> [STATED PROBLEM]: In this exercise, return the whole listing exactly, excluding any images.
================================
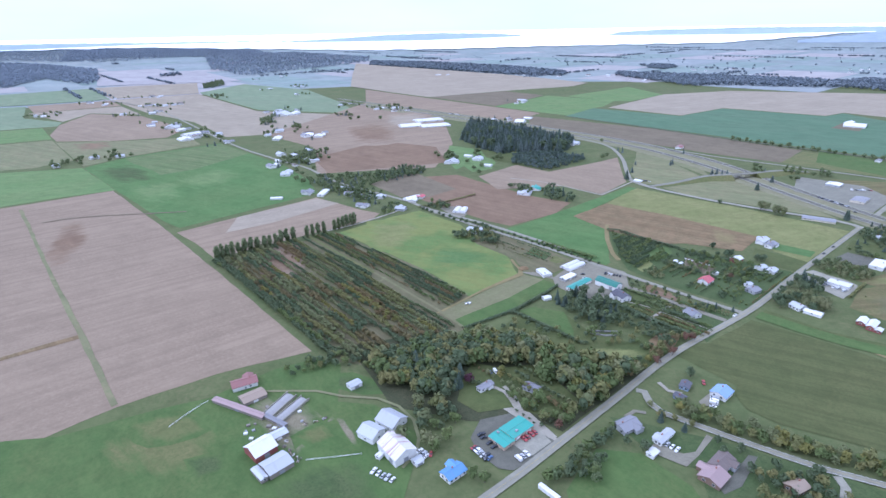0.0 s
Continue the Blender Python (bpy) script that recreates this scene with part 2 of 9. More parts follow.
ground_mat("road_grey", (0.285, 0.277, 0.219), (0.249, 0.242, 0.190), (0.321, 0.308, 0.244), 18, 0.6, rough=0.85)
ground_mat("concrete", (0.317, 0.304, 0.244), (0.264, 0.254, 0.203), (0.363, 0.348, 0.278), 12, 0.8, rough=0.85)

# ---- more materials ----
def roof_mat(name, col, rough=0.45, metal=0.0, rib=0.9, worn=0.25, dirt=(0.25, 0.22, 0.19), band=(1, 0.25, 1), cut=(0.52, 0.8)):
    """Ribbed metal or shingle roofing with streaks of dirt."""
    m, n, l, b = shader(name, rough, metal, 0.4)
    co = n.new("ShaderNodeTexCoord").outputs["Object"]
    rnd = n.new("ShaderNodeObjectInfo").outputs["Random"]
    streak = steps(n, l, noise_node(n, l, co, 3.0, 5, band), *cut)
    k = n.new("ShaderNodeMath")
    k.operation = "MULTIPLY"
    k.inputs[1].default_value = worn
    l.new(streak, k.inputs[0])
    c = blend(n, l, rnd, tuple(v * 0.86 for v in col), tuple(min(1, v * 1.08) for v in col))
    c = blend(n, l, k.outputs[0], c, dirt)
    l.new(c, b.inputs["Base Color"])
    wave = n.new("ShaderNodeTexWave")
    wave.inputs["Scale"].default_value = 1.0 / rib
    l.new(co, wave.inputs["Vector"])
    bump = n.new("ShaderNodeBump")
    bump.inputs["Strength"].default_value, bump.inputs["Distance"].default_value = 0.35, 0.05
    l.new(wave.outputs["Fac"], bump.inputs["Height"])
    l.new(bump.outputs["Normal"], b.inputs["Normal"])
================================
> [OUTPUT BELOW]:
0.0 s
Continue the Blender Python (bpy) script that recreates this scene with part 2 of 9. More parts follow.
ground_mat("road_grey", (0.285, 0.277, 0.219), (0.249, 0.242, 0.190), (0.321, 0.308, 0.244), 18, 0.6, rough=0.85)
ground_mat("concrete", (0.317, 0.304, 0.244), (0.264, 0.254, 0.203), (0.363, 0.348, 0.278), 12, 0.8, rough=0.85)

# ---- more materials ----
def roof_mat(name, col, rough=0.45, metal=0.0, rib=0.9, worn=0.25, dirt=(0.25, 0.22, 0.19), band=(1, 0.25, 1), cut=(0.52, 0.8)):
    """Ribbed metal or shingle roofing with streaks of dirt."""
    m, n, l, b = shader(name, rough, metal, 0.4)
    co = n.new("ShaderNodeTexCoord").outputs["Object"]
    rnd = n.new("ShaderNodeObjectInfo").outputs["Random"]
    streak = steps(n, l, noise_node(n, l, co, 3.0, 5, band), *cut)
    k = n.new("ShaderNodeMath")
    k.operation = "MULTIPLY"
    k.inputs[1].default_value = worn
    l.new(streak, k.inputs[0])
    c = blend(n, l, rnd, tuple(v * 0.86 for v in col), tuple(min(1, v * 1.08) for v in col))
    c = blend(n, l, k.outputs[0], c, dirt)
    l.new(c, b.inputs["Base Color"])
    wave = n.new("ShaderNodeTexWave")
    wave.inputs["Scale"].default_value = 1.0 / rib
    l.new(co, wave.inputs["Vector"])
    bump = n.new("ShaderNodeBump")
    bump.inputs["Strength"].default_value, bump.inputs["Distance"].default_value = 0.35, 0.05
    l.new(wave.outputs["Fac"], bump.inputs["Height"])
    l.new(bump.outputs["Normal"], b.inputs["Normal"])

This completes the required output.